Technology, processes, city space, human space, language as technology, as artificial or natural landscape, the border as infinity or as limit have always been the questions of my research and my processes. How to not contain, to enlarge, to go beyond and then return to deconstruct.
The image as a form of redefinition of an edge that slips continuously in search of a narrative that remains in the background: the noise of life.
I have lived in Berlin for many years and in all this time my thirst for knowledge has taken me all over the world, thanks also to the long collaboration with Armin Linke and Giuseppe Ielasi: forests in the Amazon, in Papua New Guinea, in Indonesia, in Jamaika, in Korea in search of a process, of the discovery of the functional mechanism of social dynamics, insatiable in a sort of Ulyssesian journey, perhaps now anachronistic.
I was fascinated by political and economic dominance and how this also acts on language through exchange, a “free language”, a particular or universal process, publicity, image.
I have loved and followed Esperanto, this marvelous language that stands as a linguistic right of equality, of transcending all borders, and I have travelled to be in conversation with the speakers of the language, with thought, with the roots of a dream and with the reverse in society and with the implications and difficulties here too of definition and containment.
In a global world where the internet and the flow of data submerges and conceals, how do we defend a right? How does one access widespread equality? How does one become a citizen of a world? Where does the undiscovered and the unseen remain?

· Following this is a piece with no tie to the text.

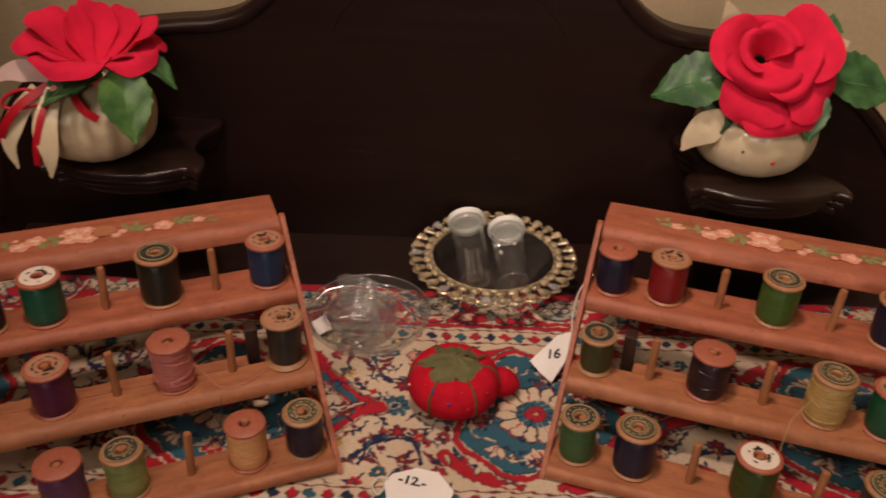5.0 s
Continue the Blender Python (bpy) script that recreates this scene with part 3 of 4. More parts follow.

ARTISTS TELL THEIR STORIES
Micol Roubini

I work as an artist with film, video, sound and material installations, which lie between art and cinema. My practice is closely linked to the need to investigate the complex network of relationships and processes that are established between man and the territory he inhabits. The changing balance with which, through a language, a culture, an economic system or social structures, the very idea of space, landscape or the borders of a state gradually take shape. The specific relationship between a given place and the set of traces and fragments of histories that constitute its memory and at the same time its removals.
I am interested in territories on the margins, considered as such from a perceptive point of view, even before the geographical one, in a reflection that in my research almost always starts from one or more representations of the “real”: if the starting point is at least partly documentary, however, the finished work does not follow reality, but is rather the result of a long process of mediation and contamination between different areas. This gap, which in some cases is slight and in others more marked, allows me to give voice through images, sounds or more structured narratives, even to the unexpected, the fantastic, the surreal, and it is the specificity of each project that defines the means with which it will be developed, not vice versa. While maintaining this specific mode of research on several fronts, in recent years I have focused more on the filmic aspect. What has always fascinated me, and is one of the greatest challenges in cinema, is the power that what is ultimately nothing more than a process of synthesis can achieve. We are inside a circumscribed structure, with internal rules of fruition and a precise time frame, yet the experience of this new reality can bring us back to the world with greater awareness, to nourish our critical spirit and, at times, to try to make sense of our actions.

Collasso analitico closes Pocket Pair, a cycle of exhibitions coordinated by Marta Cereda and launched by Casa Testori in 2018. The title of the cycle takes up an expression from poker that indicates the situation in which a player has two cards, of equal value, and must bet on them. In the same way, the curators are betting on emerging talents, two artists of equal value, to give life to a high quality two-person exhibition, set up on the ground floor of Casa Testori where they are free to meet, even within the individual rooms, to visit each other, to dialogue closely.